▸ **Problem to work on**: Print the listing that follows, character for character.

▸ **Dataset section**:
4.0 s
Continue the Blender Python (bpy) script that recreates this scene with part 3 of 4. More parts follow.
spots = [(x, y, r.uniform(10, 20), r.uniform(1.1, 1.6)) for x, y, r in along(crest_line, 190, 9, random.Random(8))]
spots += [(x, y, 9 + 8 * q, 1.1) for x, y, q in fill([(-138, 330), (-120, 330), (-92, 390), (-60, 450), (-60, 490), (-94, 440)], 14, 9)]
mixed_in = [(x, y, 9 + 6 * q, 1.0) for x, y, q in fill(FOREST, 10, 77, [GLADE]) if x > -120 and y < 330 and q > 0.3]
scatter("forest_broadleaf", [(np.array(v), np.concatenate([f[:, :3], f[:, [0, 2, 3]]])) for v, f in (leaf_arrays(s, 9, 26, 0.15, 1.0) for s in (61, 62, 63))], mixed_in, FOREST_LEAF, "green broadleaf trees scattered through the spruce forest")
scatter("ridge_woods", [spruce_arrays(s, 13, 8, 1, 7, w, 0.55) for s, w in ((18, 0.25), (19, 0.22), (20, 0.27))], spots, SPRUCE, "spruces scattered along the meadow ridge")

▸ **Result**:
4.0 s
Continue the Blender Python (bpy) script that recreates this scene with part 3 of 4. More parts follow.
spots = [(x, y, r.uniform(10, 20), r.uniform(1.1, 1.6)) for x, y, r in along(crest_line, 190, 9, random.Random(8))]
spots += [(x, y, 9 + 8 * q, 1.1) for x, y, q in fill([(-138, 330), (-120, 330), (-92, 390), (-60, 450), (-60, 490), (-94, 440)], 14, 9)]
mixed_in = [(x, y, 9 + 6 * q, 1.0) for x, y, q in fill(FOREST, 10, 77, [GLADE]) if x > -120 and y < 330 and q > 0.3]
scatter("forest_broadleaf", [(np.array(v), np.concatenate([f[:, :3], f[:, [0, 2, 3]]])) for v, f in (leaf_arrays(s, 9, 26, 0.15, 1.0) for s in (61, 62, 63))], mixed_in, FOREST_LEAF, "green broadleaf trees scattered through the spruce forest")
scatter("ridge_woods", [spruce_arrays(s, 13, 8, 1, 7, w, 0.55) for s, w in ((18, 0.25), (19, 0.22), (20, 0.27))], spots, SPRUCE, "spruces scattered along the meadow ridge")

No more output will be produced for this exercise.